## Begin Data extract

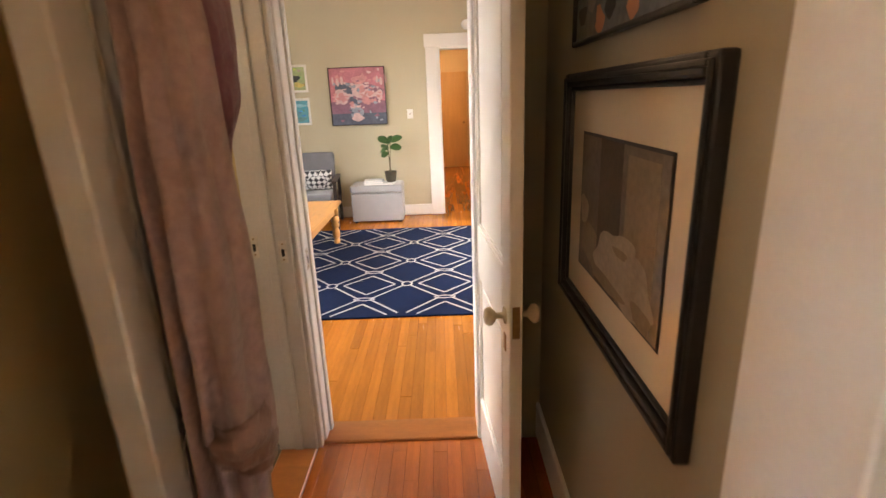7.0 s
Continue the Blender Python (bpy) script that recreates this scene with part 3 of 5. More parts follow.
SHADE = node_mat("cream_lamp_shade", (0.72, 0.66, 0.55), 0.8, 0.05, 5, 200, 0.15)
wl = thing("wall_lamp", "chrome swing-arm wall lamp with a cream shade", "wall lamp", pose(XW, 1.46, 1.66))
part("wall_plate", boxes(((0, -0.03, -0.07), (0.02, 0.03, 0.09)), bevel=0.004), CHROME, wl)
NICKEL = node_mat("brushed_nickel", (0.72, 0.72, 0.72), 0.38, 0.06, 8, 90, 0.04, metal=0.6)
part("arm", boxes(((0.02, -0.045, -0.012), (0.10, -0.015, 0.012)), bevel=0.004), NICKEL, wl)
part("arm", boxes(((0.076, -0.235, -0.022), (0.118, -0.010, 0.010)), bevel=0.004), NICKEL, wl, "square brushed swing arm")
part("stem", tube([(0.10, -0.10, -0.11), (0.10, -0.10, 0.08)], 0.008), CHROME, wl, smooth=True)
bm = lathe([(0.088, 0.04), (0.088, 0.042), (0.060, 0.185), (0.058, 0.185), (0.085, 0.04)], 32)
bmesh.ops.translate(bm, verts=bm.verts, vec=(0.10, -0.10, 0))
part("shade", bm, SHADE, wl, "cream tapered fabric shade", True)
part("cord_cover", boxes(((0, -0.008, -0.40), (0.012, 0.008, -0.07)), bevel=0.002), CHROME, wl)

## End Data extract

Exercise objective ::
Take the listing and print it again exactly, but without any pictures.

Solution for this exercise ::
7.0 s
Continue the Blender Python (bpy) script that recreates this scene with part 3 of 5. More parts follow.
SHADE = node_mat("cream_lamp_shade", (0.72, 0.66, 0.55), 0.8, 0.05, 5, 200, 0.15)
wl = thing("wall_lamp", "chrome swing-arm wall lamp with a cream shade", "wall lamp", pose(XW, 1.46, 1.66))
part("wall_plate", boxes(((0, -0.03, -0.07), (0.02, 0.03, 0.09)), bevel=0.004), CHROME, wl)
NICKEL = node_mat("brushed_nickel", (0.72, 0.72, 0.72), 0.38, 0.06, 8, 90, 0.04, metal=0.6)
part("arm", boxes(((0.02, -0.045, -0.012), (0.10, -0.015, 0.012)), bevel=0.004), NICKEL, wl)
part("arm", boxes(((0.076, -0.235, -0.022), (0.118, -0.010, 0.010)), bevel=0.004), NICKEL, wl, "square brushed swing arm")
part("stem", tube([(0.10, -0.10, -0.11), (0.10, -0.10, 0.08)], 0.008), CHROME, wl, smooth=True)
bm = lathe([(0.088, 0.04), (0.088, 0.042), (0.060, 0.185), (0.058, 0.185), (0.085, 0.04)], 32)
bmesh.ops.translate(bm, verts=bm.verts, vec=(0.10, -0.10, 0))
part("shade", bm, SHADE, wl, "cream tapered fabric shade", True)
part("cord_cover", boxes(((0, -0.008, -0.40), (0.012, 0.008, -0.07)), bevel=0.002), CHROME, wl)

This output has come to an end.